Michael Francis, Ph.D., assistant professor of physiology and cell biology at the USA College of Medicine, recently began integrating the use of virtual reality during the respiratory module taught to second-year medical students.

Published Nov 4th, 2019

By Nichelle Smith


Wearing virtual reality (VR) goggles, medical students at the University of South Alabama are able to develop a deeper understanding of pulmonary anatomy by exploring the anatomical subtlety of the living body, an opportunity that is not possible with conventional techniques.

Michael Francis, Ph.D., assistant professor of physiology and cell biology at the USA College of Medicine, recently began integrating the use of virtual reality during the respiratory module taught to second-year medical students. Originally, diagrams and static snapshots of chest radiographs were used to teach the subject, but by using VR, they can now interact with computed typography (CT) scans as 3D structures. This unique method allows students to actively view and dissect patient anatomy, without removing it, from any position.

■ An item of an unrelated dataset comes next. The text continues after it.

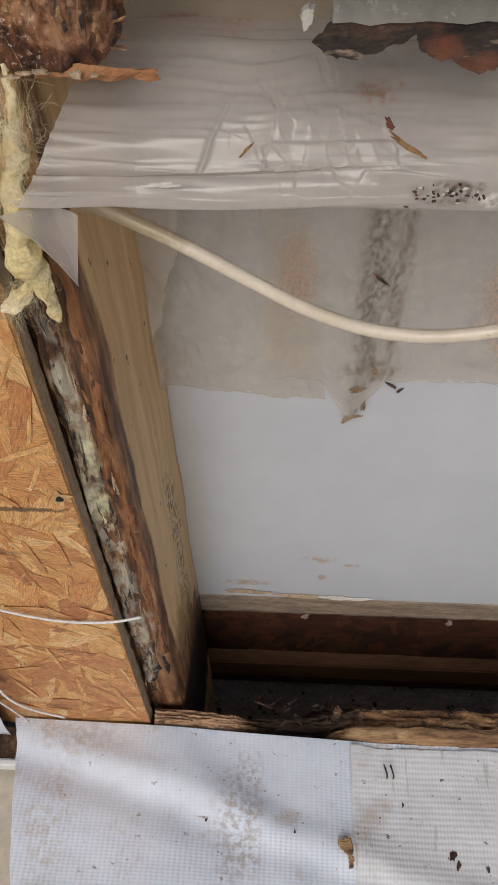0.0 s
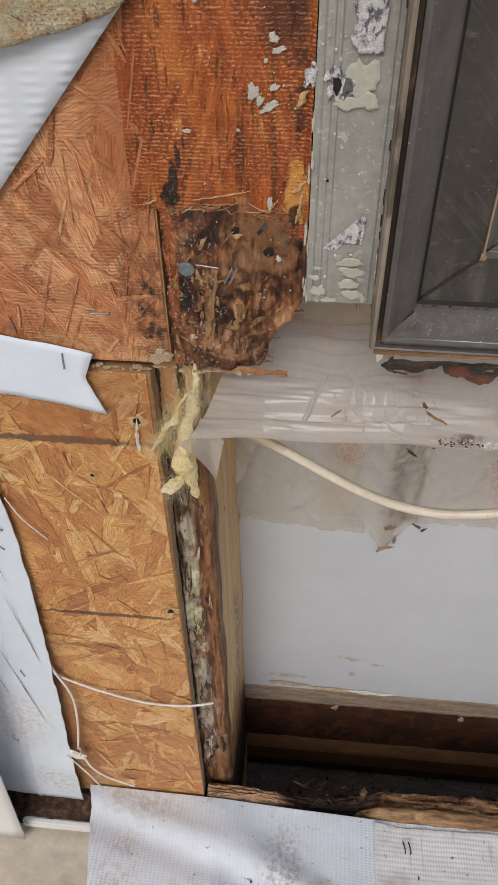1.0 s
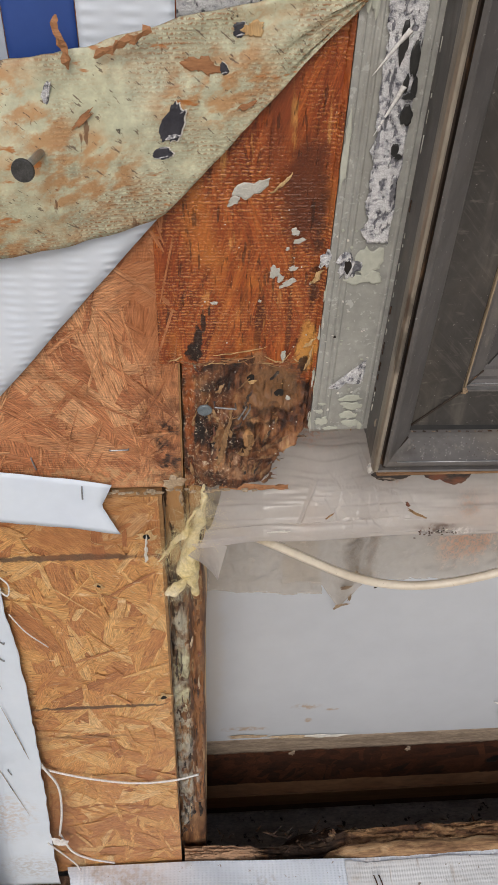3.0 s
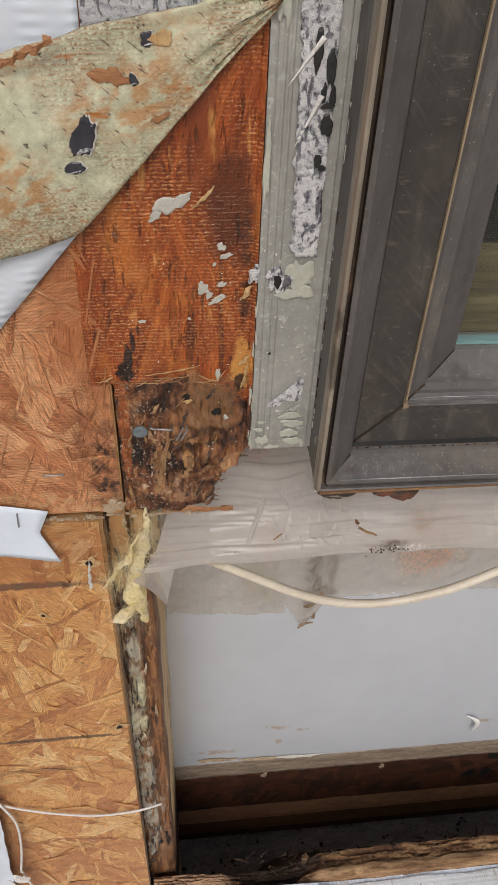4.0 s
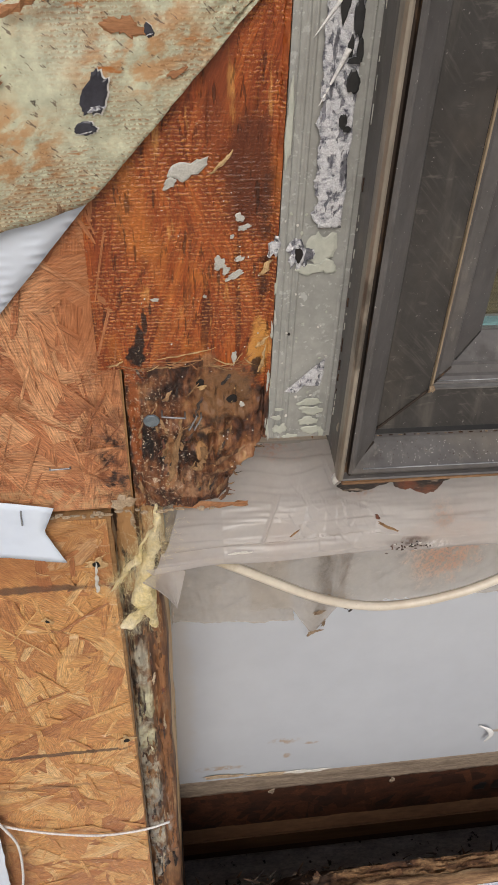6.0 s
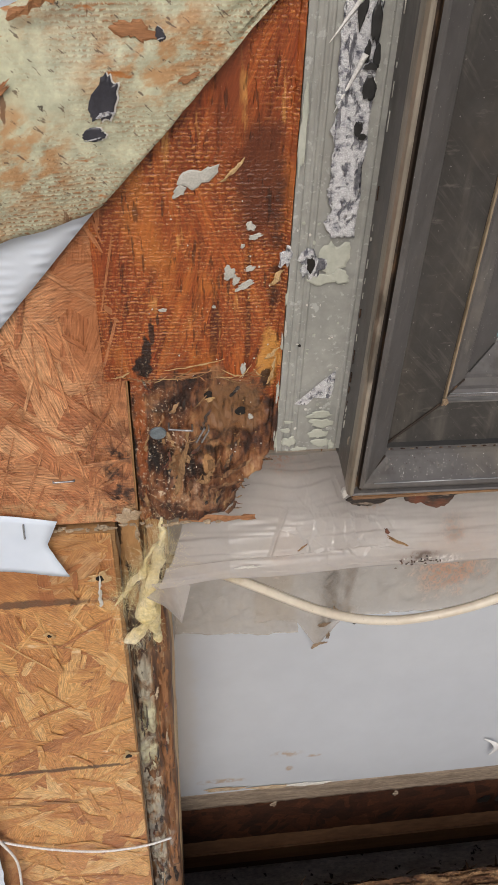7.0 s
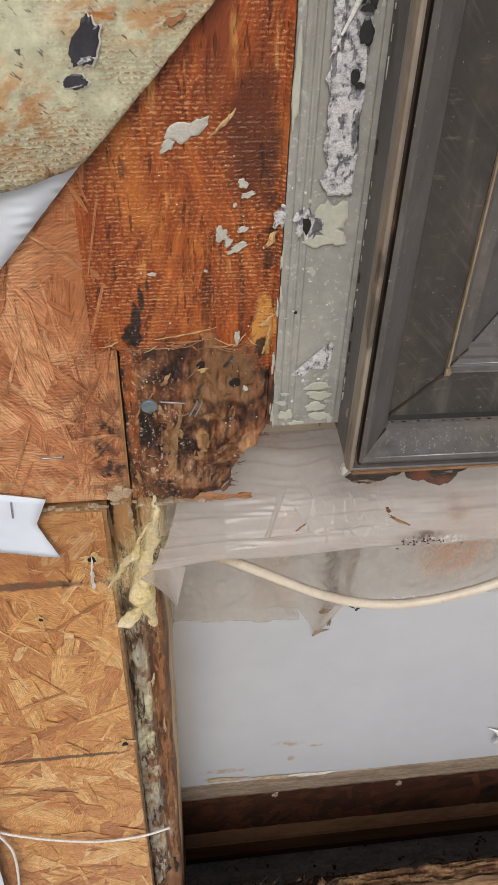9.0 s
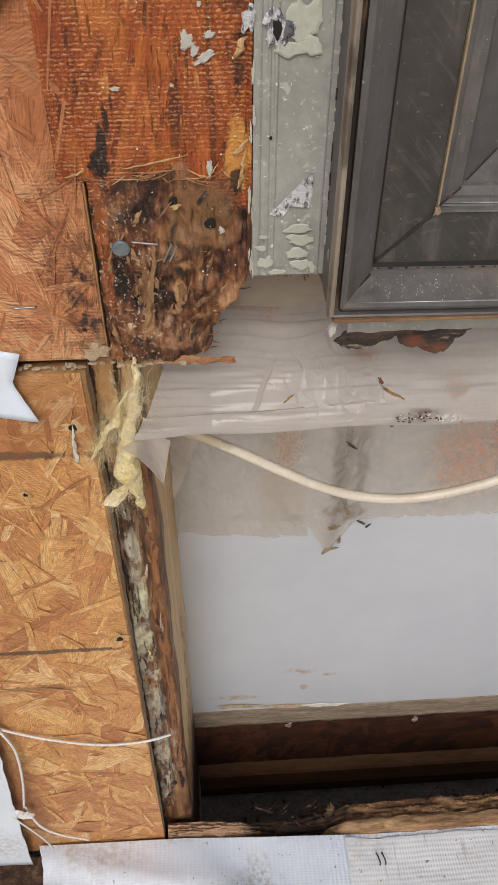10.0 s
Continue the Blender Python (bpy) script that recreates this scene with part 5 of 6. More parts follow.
for k, (x, z, rx, rz) in enumerate([(-0.0135, 1.112, 0.0062, 0.0085), (-0.0175, 1.1025, 0.0065, 0.0028), (-0.0105, 1.1035, 0.004, 0.0036), (-0.0115, 1.0275, 0.0062, 0.0024), (-0.0105, 1.022, 0.0062, 0.0028), (-0.012, 1.0155, 0.0056, 0.0026), (-0.0095, 1.0095, 0.0048, 0.0030), (-0.0265, 1.011, 0.0034, 0.0034), (-0.0285, 1.0185, 0.0022, 0.0016), (-0.0275, 1.024, 0.0022, 0.0010), (-0.021, 1.0062, 0.004, 0.0014), (-0.0045, 1.008, 0.0016, 0.003), (-0.0275, 1.235, 0.003, 0.02), (-0.0315, 1.165, 0.0016, 0.016)]):
    blob("sealant_patch", x, z, rx, rz, -0.0038 - 0.00006 * k, 90 + k, sealant, fin, 26, 0.3, 0.0005)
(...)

So far, nearly 50 faculty, medical and graduate students have participated in this technique and have provided nothing but positive feedback.

A typical lesson consists of using Syglass visualization system and loading images from the National Institutes of Health (NIH) imaging database into VR. With this technique, the patient’s anatomy is revealed as a 3D composite of CT images. Then, a graduate student who works in Francis’s lab, Jennifer Knighten, maneuvers the view and slices plane while another student shares the same virtual space from a different computer. That virtual space is projected on the overhead for the rest of the medical students, who are not participating in the VR experience, to see. “This allows us to point out and discuss key anatomical structures of the pulmonary anatomy,” Francis said. “We then slice through the axial, sagittal, and coronal planes of the body using images from contrast-labeled computed tomography scans to highlight the pulmonary circulation.”

This approach to teaching pulmonary anatomy is being used to augment the anatomical knowledge the students have already gained. “Our aim is to use the novelty of VR and its ability to reveal real life, intact patient anatomy to solidify this knowledge in a unique way,” said Francis.

Osama Abdul-Rahim, M.D., assistant professor of radiology at the USA College of Medicine and an interventional radiologist with USA Health, was among one of the faculty members testing out the VR system. “The VR system opens up many doors as a new educational tool for medical trainees – from medical students to residents and fellows,” he said. “Learning anatomy is an integral part of medical training, and this system allows one to immerse themselves into the body at a scale and with a method not previously seen. It also makes learning this material fun, which promotes further learning and better ability to retain the information.”

According to Rahim, this new educational tool is only scratching the surface and he is excited to see what Francis and his team are able to accomplish in the world of medical education. “As they continue to refine the product and as technology improves, the potential uses are vast and will likely find their way into clinical practice,” he said.